Niger: Boko Haram, una nuova strage con connotazioni anticristiane

Dopo la strage di oltre cento civili, avvenuta il 28 novembre e rivendicata dal gruppo jihadista Boko Haram, il drammatico scenario si è ripetuto sabato scorso, quando la medesima fazione terroristica si è attribuita la responsabilità dell’eccidio di una trentina di civili avvenuto nel Niger sud-orientale, nel villaggio di Diffa confinante con la Nigeria. Il sanguinoso attacco jihadista contro un agglomerato urbano dove la popolazione già sopravviveva in condizioni estreme, ha portato anche alla distruzione di molta parte del villaggio, disorientando la popolazione che oltre al terrore di uccisioni, violenze e rapimenti, si trova ora anche senza un minimo riparo.

La città di Diffa, capoluogo della omonima regione, a pochi chilometri dal confine con la Nigeria, si trova in un’area dove il gruppo Boko Haram esercita la massima pressione terroristica. In questo villaggio sono sfollati, secondo le Nazioni Unite, 300mila rifugiati nigeriani fuggiti dal proprio paese a causa delle violenze dei gruppi jihadisti e che hanno cercato rifugio oltre confine, ma come vediamo il terrorismo non osserva confini politici. La violenza dei Boko Haram ha colpito anche il piccolo villaggio di Toumour, abitato da poco più di mille persone, situato a nord-est di Diffa; dalle informazioni locali sembra che sia stato per la maggior parte distrutto. L’assalto di sabato a Toumour è avvenuto poche ore prima dell’inizio delle elezioni municipali e regionali in Niger; un forte segnale del gruppo jihadista alla popolazione ed ai governati. Lo stesso segnale fu mandato dal leader di Boko Haram, Abubakar Shekau, all’inizio di dicembre, quando durante le elezioni locali ha rivendicato l’omicidio di almeno ottanta agricoltori nel nord-est della Nigeria.

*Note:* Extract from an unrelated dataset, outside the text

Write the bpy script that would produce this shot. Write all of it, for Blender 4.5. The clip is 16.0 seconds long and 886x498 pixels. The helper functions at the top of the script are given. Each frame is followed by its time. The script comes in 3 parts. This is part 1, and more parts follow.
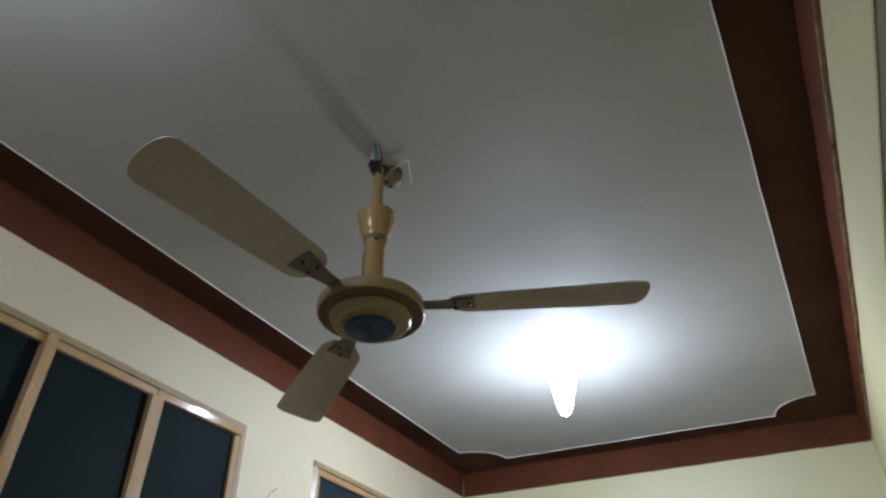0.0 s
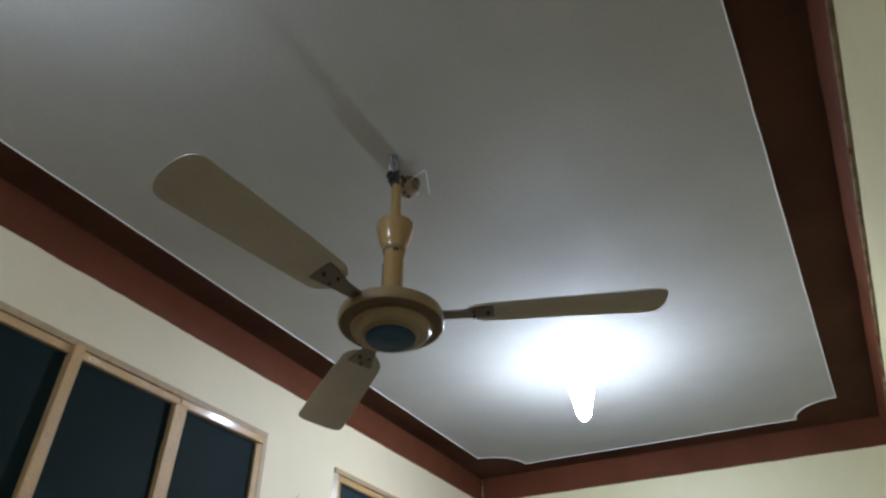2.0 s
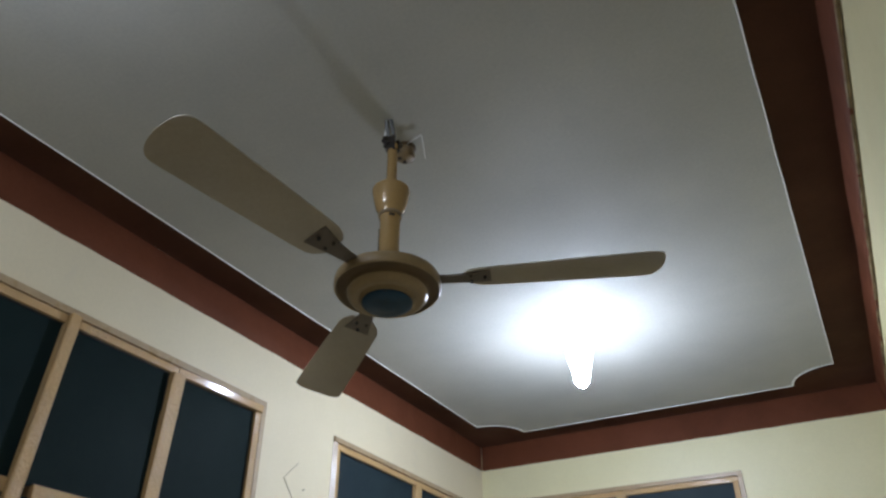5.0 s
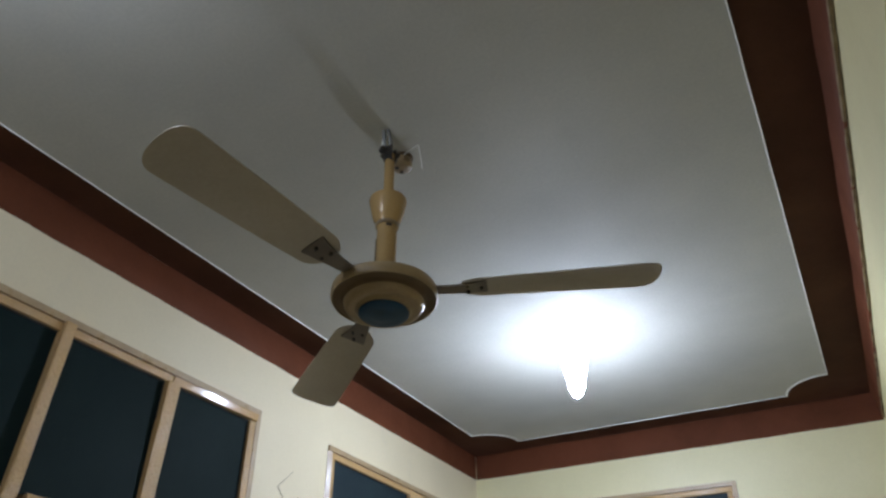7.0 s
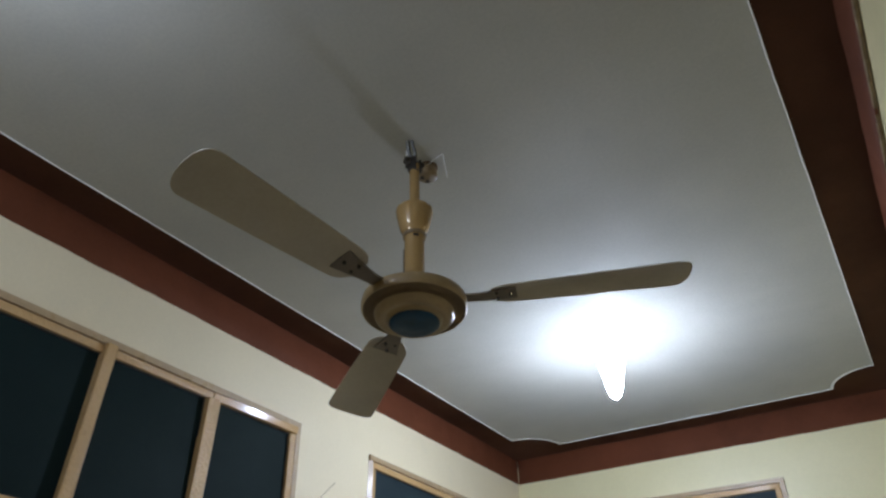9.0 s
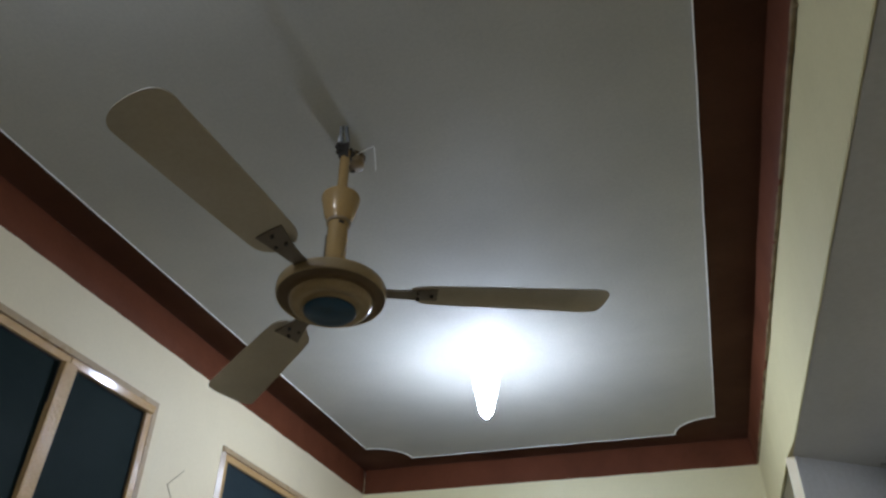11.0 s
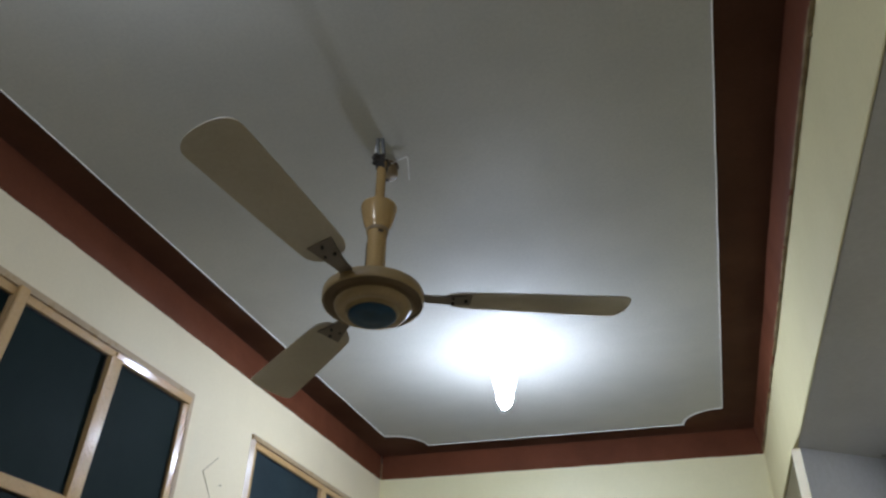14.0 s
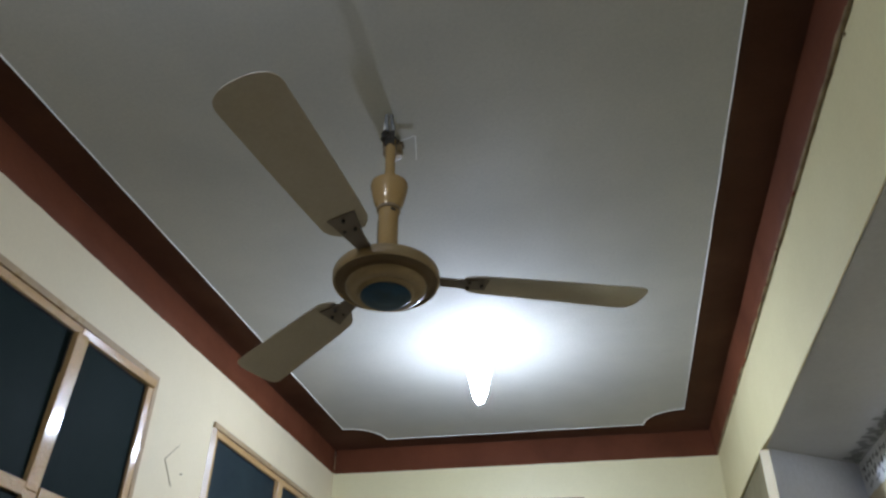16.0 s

È evidente che la disperazione degli abitanti è totale in quanto c’è un’assenza assoluta dello Stato e una presenza dei terroristi che, in questo caso, non operano con finalità di occupazione e gestione dell’area, come i colleghi della fazione dello Stato sslamico in Africa occidentale, Iswap, ma con lo scopo di una destabilizzazione globale. Inoltre, la popolazione nigeriana già sfuggita a Boko Haram e rifugiatasi in Niger, non ha riscontro dai propri governati alla richiesta di essere aiutati a rientrare nella propria nazione. Le doglianze della popolazione di quest’area di confine sono anche dovute all’impossibilità sia di esercitare la coltivazione e l’allevamento, sia di commerciare, riducendo così le loro possibilità di sopravvivenza ai minimi termini. La strage è seguita, come ormai di prassi, da un video di propaganda trasmesso su alcuni social locali domenica sera, dove un jihadista con il volto coperto da un turbante mimetico delirava: “Noi, combattenti del Jama’atu Ahlissunnah lid D’awati Wal Jihad, al comando di Abubakar Shekau, informiamo il mondo che siamo responsabili dell’attacco alla città di Diffa, nella Repubblica del Niger”. Il proclama è continuato facendo riferimento alle imminenti festività natalizie e cristiane, spesso mortali nel nord-est della Nigeria: “Questo per avvertirvi che con l’avvicinarsi dei festeggiamenti degli infedeli, non ci sarà pace”.

Da circa quattro anni il gruppo Boko Haram si è scisso in due fazioni: quella di Abubakar Shekau, leader storico del gruppo, e lo Stato islamico in Africa occidentale (Iswap), guidato da Abu Musab Al-Barnawi, figlio di Yusuf, affiliato alla più capillare e vasta organizzazione dello Stato islamico (Is), ubicato soprattutto intorno al lago Ciad. L’Iswap punta maggiormente i suoi attacchi contro obiettivi militari e, con modalità più articolate, contro le organizzazioni umanitarie internazionali. Il virus del terrorismo jihadista nei Paesi vicini al bacino del lago Ciad, come Camerun, Ciad, Niger e Nigeria, ha causato circa 36mila vittime e oltre due milioni di sfollati in questi ultimi anni; in tutta l’Africa il Covid-19 ha causato, secondo l’Oms (Organizzazione mondiale della sanità) circa 40mila vittime; detto questo, è difficile poter negare che il Coronavirus è forse l’ultimo problema dell’Africa.